— BEGIN —

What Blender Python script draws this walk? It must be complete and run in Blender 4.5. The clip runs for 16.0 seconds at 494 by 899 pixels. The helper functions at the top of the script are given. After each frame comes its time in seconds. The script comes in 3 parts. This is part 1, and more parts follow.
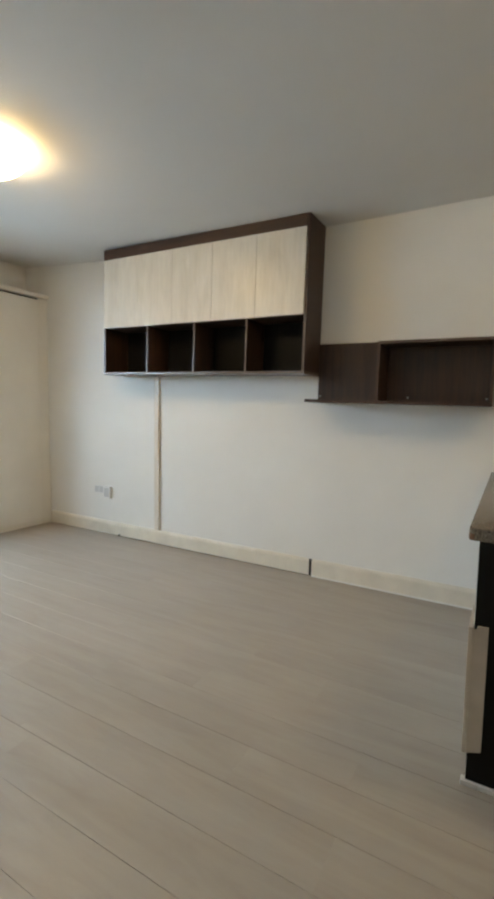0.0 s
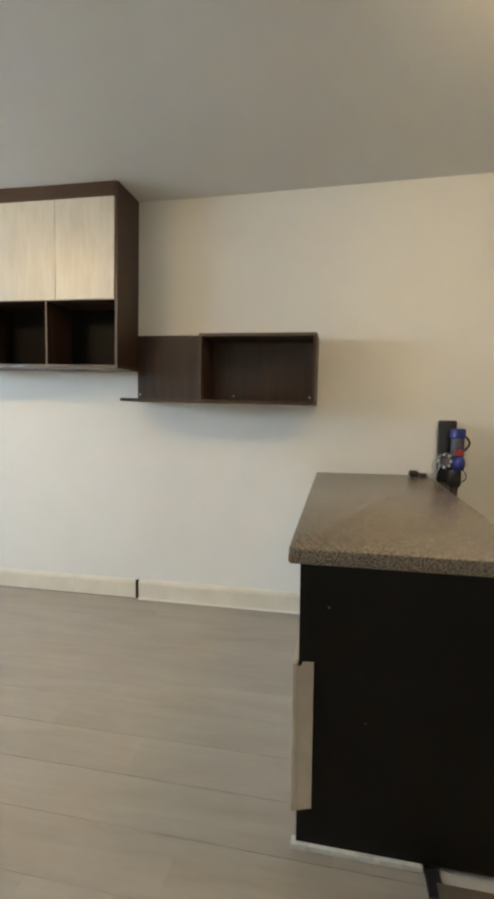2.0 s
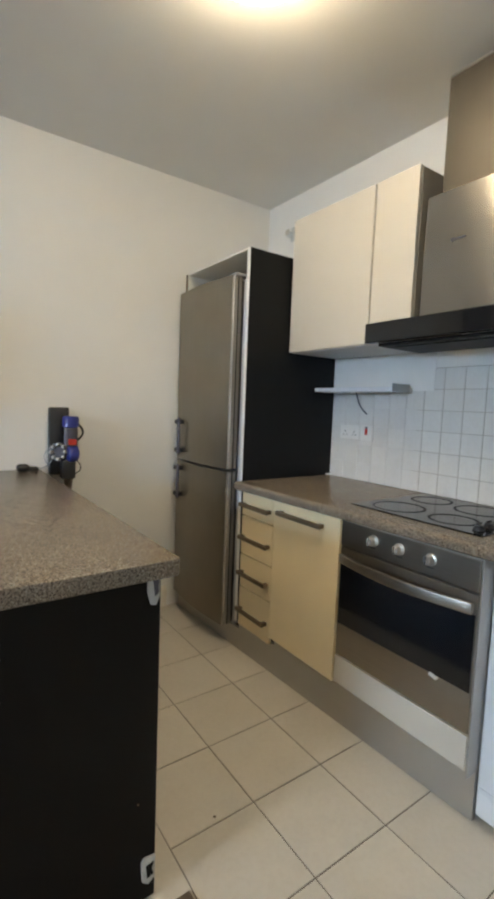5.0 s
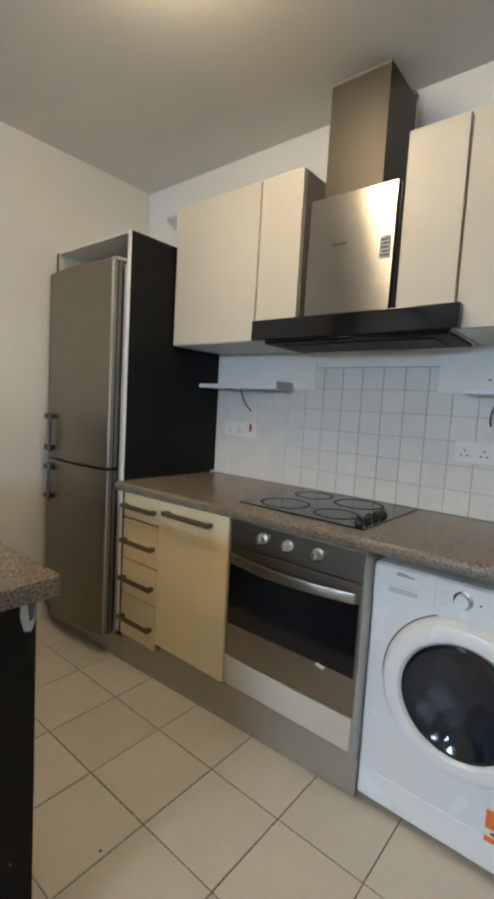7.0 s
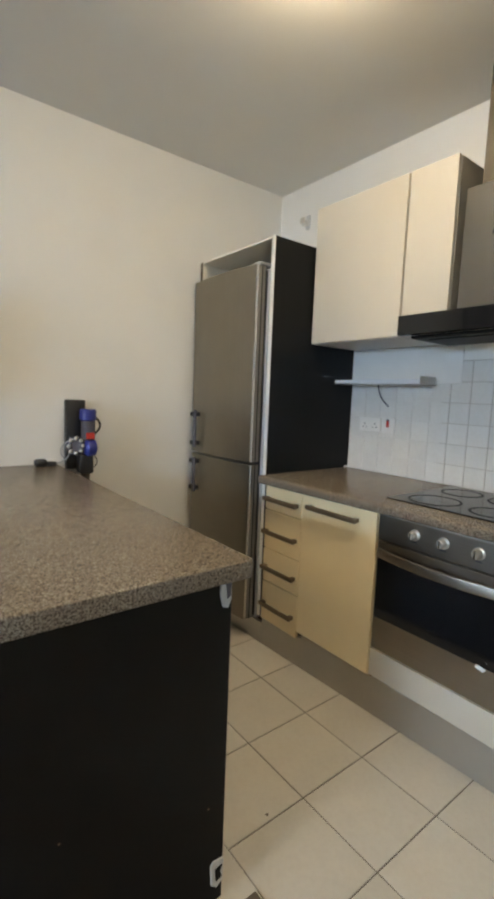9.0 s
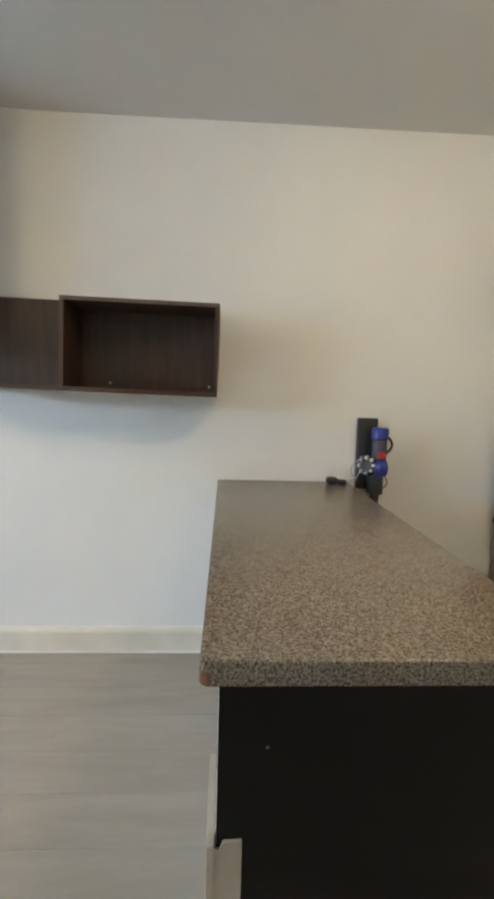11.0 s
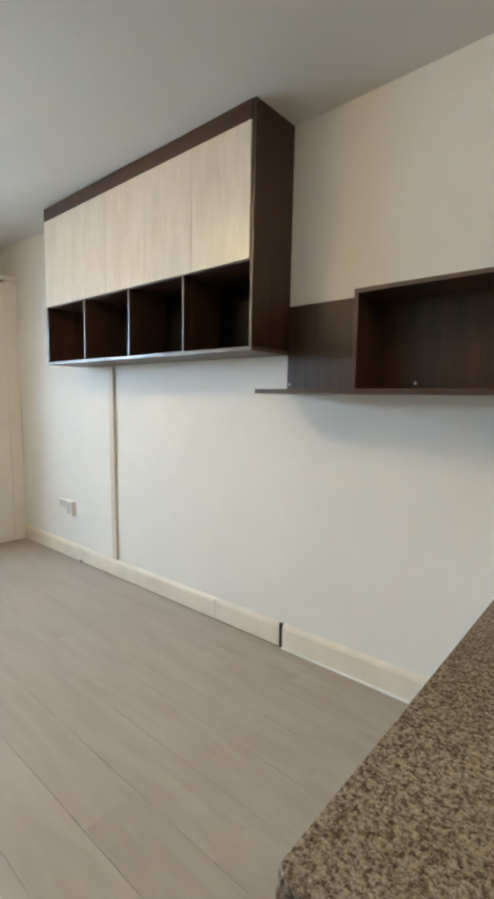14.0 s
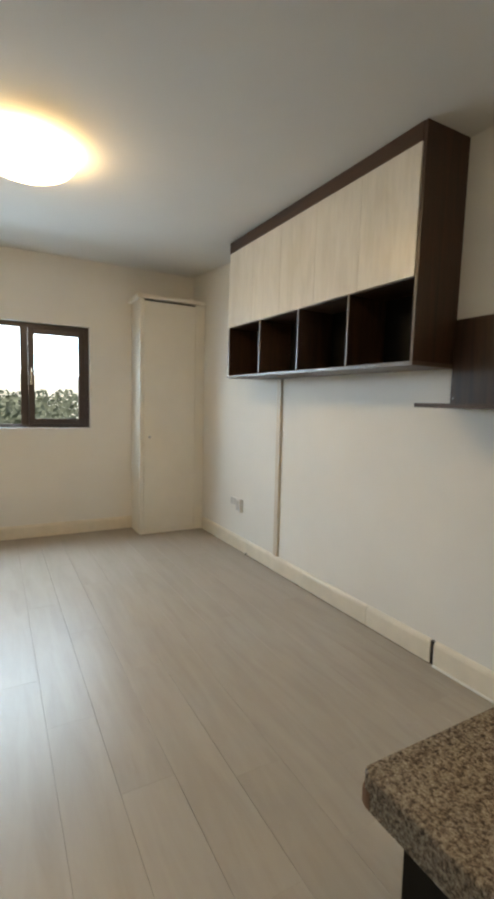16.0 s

— END —

■ Written instruction ■
Copy out the data above exactly, except the pictures.

■ Reply ■
What Blender Python script draws this walk? It must be complete and run in Blender 4.5. The clip runs for 16.0 seconds at 494 by 899 pixels. The helper functions at the top of the script are given. After each frame comes its time in seconds. The script comes in 3 parts. This is part 1, and more parts follow.
0.0 s
2.0 s
5.0 s
7.0 s
9.0 s
11.0 s
14.0 s
16.0 s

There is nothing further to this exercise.